Volveremos otra vez al aborto de riesgo y clandestino, como en los peores momentos de nuestra historia, que creíamos ya superados, y al aborto con garantías sanitarias solo para quien pueda pagárselo en el extranjero. Vivimos nuevamente tiempos de contradicción e hipocresía, confundiendo moral privada y moral pública. Frente a lo que se vaticinaba hace 28 años, después de la primera Ley de Interrupción Voluntaria del Embarazo, y a pesar de lo que sus detractores auguraban, ésta no ha supuesto mayor número de abortos, sino todo lo contrario, y sí el que lo fueran con mayores garantías sanitarias, menor número de fallecidas por abortos ilegales y menor número de nacidos con taras graves incompatibles con una vida digna.

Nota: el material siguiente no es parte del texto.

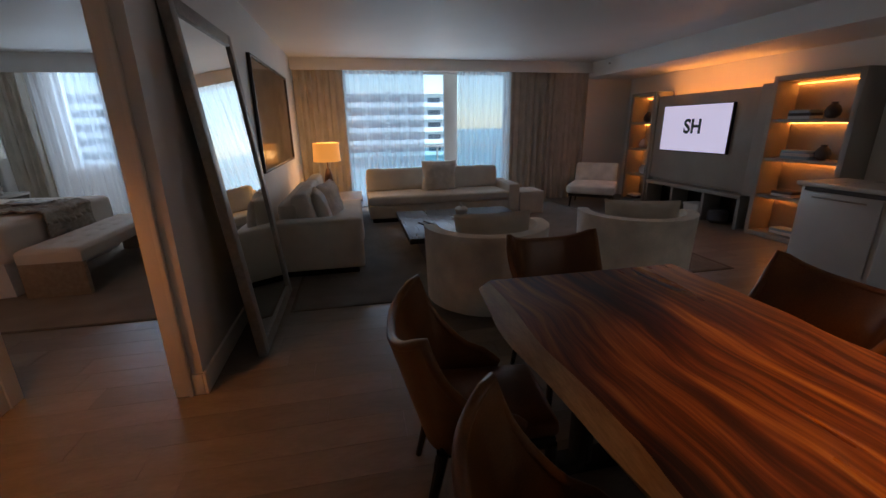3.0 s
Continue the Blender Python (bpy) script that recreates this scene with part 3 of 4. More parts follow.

¿Deben regirse las leyes por las creencias de grupos religiosos, ya sean católicos, judíos o musulmanes? Regresaremos a una situación sin comparación en Europa y a la sumisión del Gobierno a los sectores más retrógrados de la sociedad y la Iglesia católica.
A casi nadie le puede parecer un progreso la necesidad de abortar, pero la mayoría opina que por ello nadie debe ir a la cárcel. Existe gran hipocresía cuando a algunos de los mentores de la nueva norma, incluso los muy católicos, el problema les toca de cerca (un familiar, su pareja, su hija, un desliz…); si no lo aceptan, lo comprenden y miran para otro lado.
Esto se agrava con el abandono absoluto de la Ley de Dependencia y de las medidas anunciadas y nunca cumplidas por el señor Gallardón sobre la protección social, laboral y económica de la mujer embarazada, sobre su dignidad y sobre el apoyo institucional a los graves trastornos que sufren algunos recién nacidos discapacitados, con graves taras, hereditarias o no, y parálisis cerebrales irreversibles, pero no mortales.
El aborto había dejado de ser un acto antijurídico que sólo podía ser liberado de responsabilidad penal en determinados supuestos; debe ser una decisión íntima y personal que la mujer pueda tomar al inicio del embarazo, sin tener que dar cuentas del porqué de su decisión.